**WHAT YOU SHOULD DO**
Scan the data. Collect each line that contains the word "helpers".

**DATASET EXCERPT**
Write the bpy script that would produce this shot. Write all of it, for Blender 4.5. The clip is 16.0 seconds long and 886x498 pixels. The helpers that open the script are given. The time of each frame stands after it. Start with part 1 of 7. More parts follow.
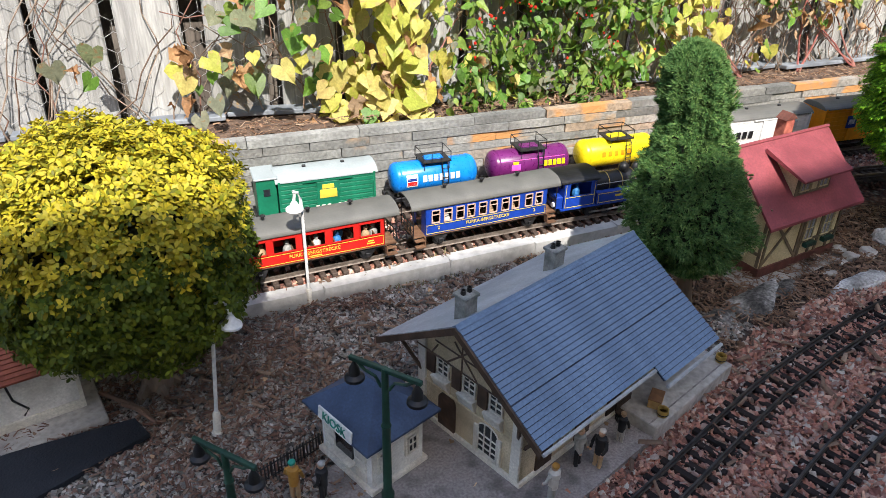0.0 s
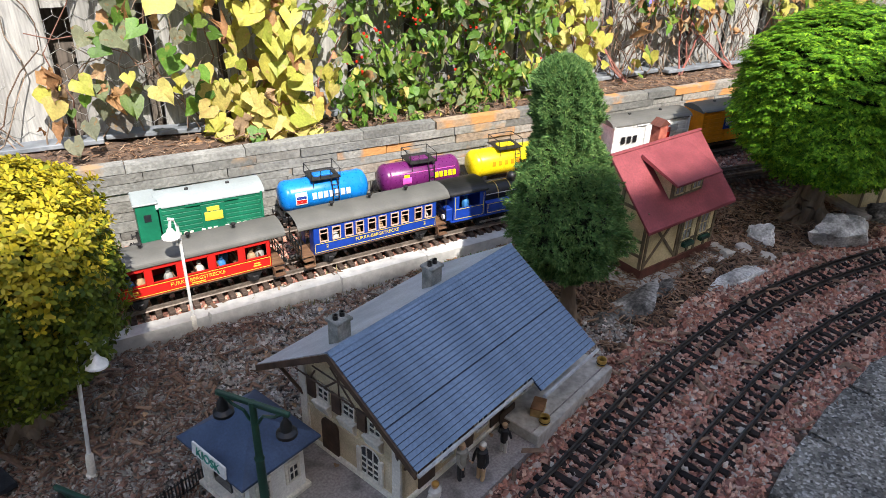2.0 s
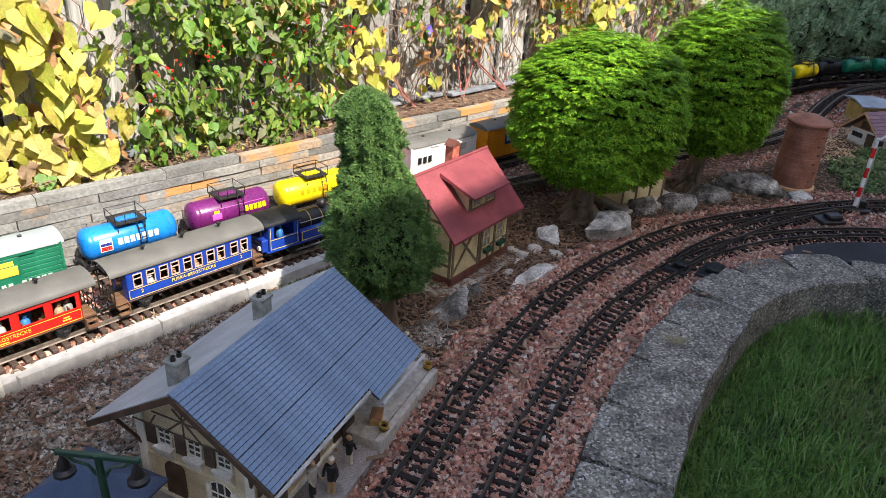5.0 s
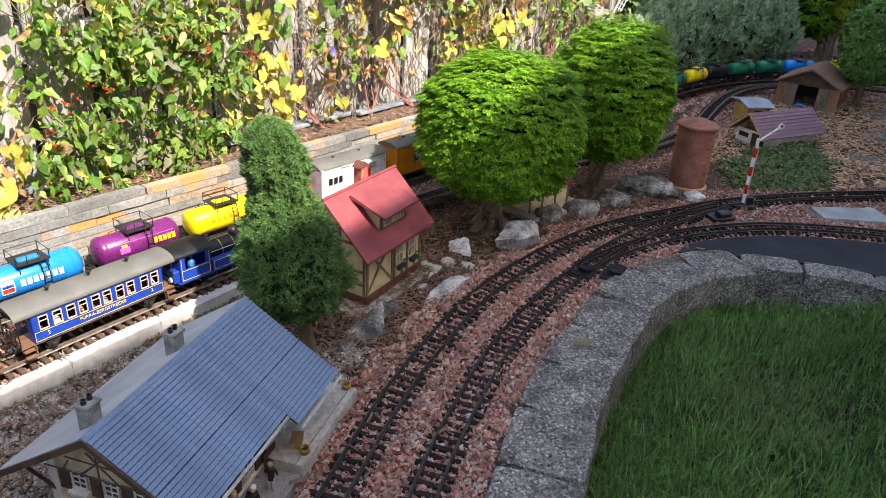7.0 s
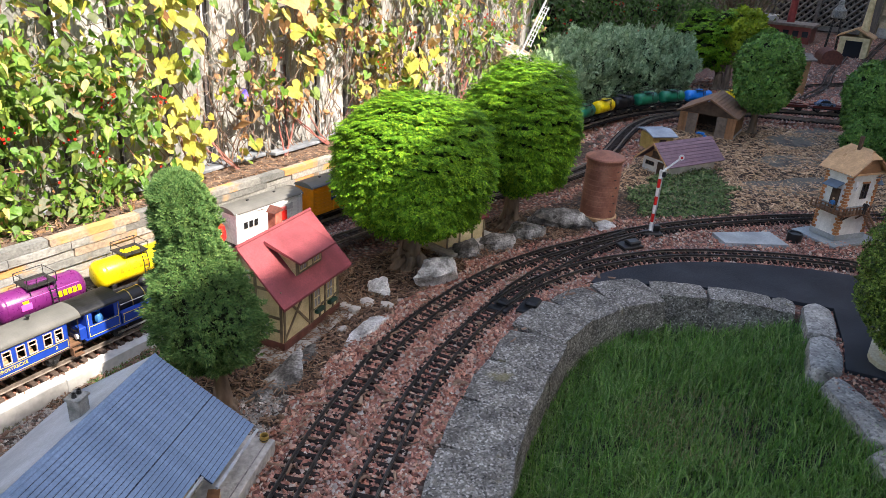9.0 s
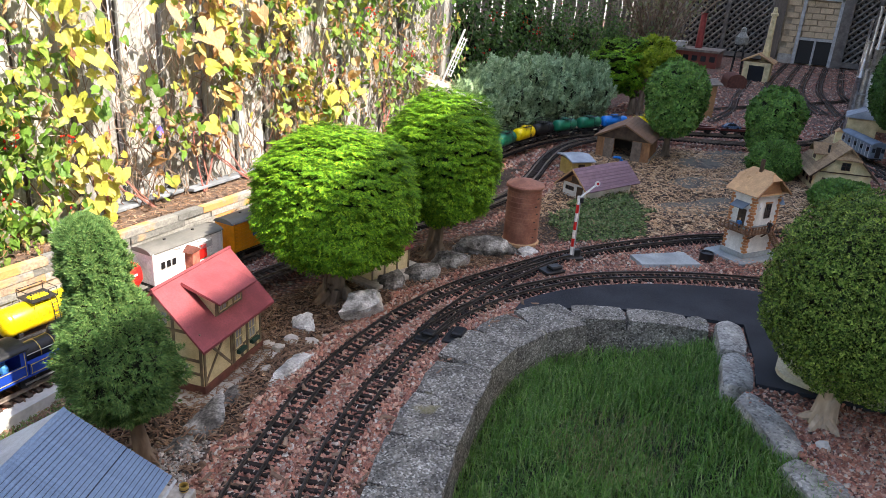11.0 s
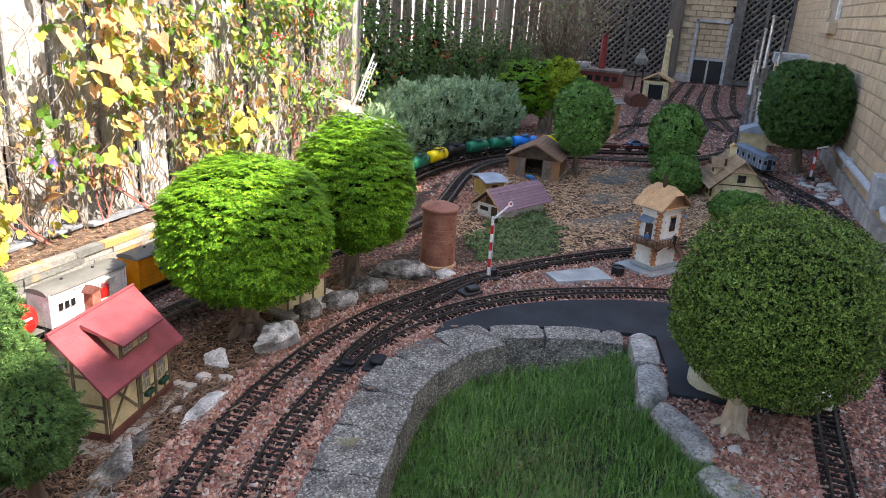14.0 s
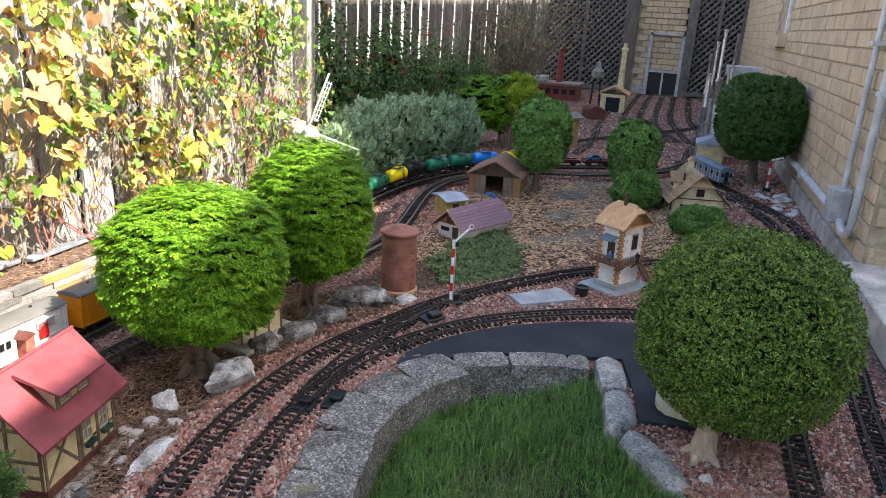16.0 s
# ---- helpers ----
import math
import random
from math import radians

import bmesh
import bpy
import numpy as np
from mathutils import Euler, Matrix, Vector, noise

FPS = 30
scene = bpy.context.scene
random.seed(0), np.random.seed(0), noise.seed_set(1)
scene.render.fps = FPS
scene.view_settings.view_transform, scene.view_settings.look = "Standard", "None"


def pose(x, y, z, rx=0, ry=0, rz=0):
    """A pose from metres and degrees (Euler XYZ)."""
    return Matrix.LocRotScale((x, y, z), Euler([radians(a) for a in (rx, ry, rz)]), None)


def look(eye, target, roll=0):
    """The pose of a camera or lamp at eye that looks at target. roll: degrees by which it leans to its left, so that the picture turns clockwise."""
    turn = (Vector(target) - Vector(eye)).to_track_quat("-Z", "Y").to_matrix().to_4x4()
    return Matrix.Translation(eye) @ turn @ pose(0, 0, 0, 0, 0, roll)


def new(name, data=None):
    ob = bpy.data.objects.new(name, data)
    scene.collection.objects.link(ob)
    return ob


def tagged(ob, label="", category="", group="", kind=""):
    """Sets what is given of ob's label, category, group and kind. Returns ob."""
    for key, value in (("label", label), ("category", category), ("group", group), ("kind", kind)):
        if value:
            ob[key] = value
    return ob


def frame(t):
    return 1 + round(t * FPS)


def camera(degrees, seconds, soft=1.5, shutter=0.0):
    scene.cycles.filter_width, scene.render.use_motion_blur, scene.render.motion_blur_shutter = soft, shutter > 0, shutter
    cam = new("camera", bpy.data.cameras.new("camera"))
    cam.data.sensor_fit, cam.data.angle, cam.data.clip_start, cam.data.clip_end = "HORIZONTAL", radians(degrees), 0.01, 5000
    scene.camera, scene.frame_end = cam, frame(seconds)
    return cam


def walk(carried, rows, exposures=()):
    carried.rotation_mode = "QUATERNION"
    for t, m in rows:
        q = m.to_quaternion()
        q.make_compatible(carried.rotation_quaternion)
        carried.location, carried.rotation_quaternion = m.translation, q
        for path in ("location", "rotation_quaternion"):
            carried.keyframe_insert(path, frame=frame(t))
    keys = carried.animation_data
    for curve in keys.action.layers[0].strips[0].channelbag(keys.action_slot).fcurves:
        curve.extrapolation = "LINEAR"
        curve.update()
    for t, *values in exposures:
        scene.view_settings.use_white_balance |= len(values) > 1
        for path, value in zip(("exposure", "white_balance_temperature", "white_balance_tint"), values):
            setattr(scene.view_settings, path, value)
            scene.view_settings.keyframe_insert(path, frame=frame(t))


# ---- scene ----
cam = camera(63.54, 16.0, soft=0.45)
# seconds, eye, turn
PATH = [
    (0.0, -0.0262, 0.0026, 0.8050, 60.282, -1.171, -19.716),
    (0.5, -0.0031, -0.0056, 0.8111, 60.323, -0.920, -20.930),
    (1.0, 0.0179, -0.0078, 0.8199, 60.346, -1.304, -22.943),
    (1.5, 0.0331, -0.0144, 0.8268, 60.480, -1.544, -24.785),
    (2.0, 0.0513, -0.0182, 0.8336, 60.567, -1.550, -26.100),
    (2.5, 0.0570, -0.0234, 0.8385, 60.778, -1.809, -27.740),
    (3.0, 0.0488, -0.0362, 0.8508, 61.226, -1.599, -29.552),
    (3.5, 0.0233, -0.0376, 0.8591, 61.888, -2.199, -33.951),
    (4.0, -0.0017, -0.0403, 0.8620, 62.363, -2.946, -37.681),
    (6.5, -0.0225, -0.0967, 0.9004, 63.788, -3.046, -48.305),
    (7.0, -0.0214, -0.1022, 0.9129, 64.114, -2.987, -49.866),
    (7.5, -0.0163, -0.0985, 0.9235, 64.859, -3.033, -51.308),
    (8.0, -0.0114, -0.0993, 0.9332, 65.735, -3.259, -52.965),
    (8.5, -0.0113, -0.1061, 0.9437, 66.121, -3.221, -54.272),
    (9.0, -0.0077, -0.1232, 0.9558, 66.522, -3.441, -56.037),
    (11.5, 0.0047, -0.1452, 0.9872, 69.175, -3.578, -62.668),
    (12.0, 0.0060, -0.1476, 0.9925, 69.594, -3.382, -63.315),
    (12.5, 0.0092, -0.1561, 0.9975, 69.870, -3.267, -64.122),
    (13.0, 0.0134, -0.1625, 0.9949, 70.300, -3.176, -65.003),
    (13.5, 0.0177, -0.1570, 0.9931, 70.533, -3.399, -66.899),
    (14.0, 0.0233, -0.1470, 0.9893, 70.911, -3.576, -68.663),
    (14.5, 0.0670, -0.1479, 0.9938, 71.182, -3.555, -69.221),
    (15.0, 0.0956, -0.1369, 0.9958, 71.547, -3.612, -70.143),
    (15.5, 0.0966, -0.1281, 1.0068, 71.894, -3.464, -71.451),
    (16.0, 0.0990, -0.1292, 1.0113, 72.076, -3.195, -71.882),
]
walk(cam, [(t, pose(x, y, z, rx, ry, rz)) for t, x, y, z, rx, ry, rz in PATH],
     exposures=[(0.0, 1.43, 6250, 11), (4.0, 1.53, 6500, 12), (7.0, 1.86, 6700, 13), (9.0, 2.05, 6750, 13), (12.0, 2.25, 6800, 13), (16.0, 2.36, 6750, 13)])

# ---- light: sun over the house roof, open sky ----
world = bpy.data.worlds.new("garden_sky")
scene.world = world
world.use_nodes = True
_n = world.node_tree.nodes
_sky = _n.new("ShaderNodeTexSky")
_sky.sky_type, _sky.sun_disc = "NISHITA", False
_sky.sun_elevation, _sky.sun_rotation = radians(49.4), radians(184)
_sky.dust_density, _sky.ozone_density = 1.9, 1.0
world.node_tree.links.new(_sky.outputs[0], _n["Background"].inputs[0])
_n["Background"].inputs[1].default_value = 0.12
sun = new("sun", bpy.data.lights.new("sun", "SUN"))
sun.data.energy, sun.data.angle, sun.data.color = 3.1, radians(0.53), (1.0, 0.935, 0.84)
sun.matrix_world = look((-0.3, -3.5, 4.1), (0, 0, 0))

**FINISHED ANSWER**
Write the bpy script that would produce this shot. Write all of it, for Blender 4.5. The clip is 16.0 seconds long and 886x498 pixels. The helpers that open the script are given. The time of each frame stands after it. Start with part 1 of 7. More parts follow.
# ---- helpers ----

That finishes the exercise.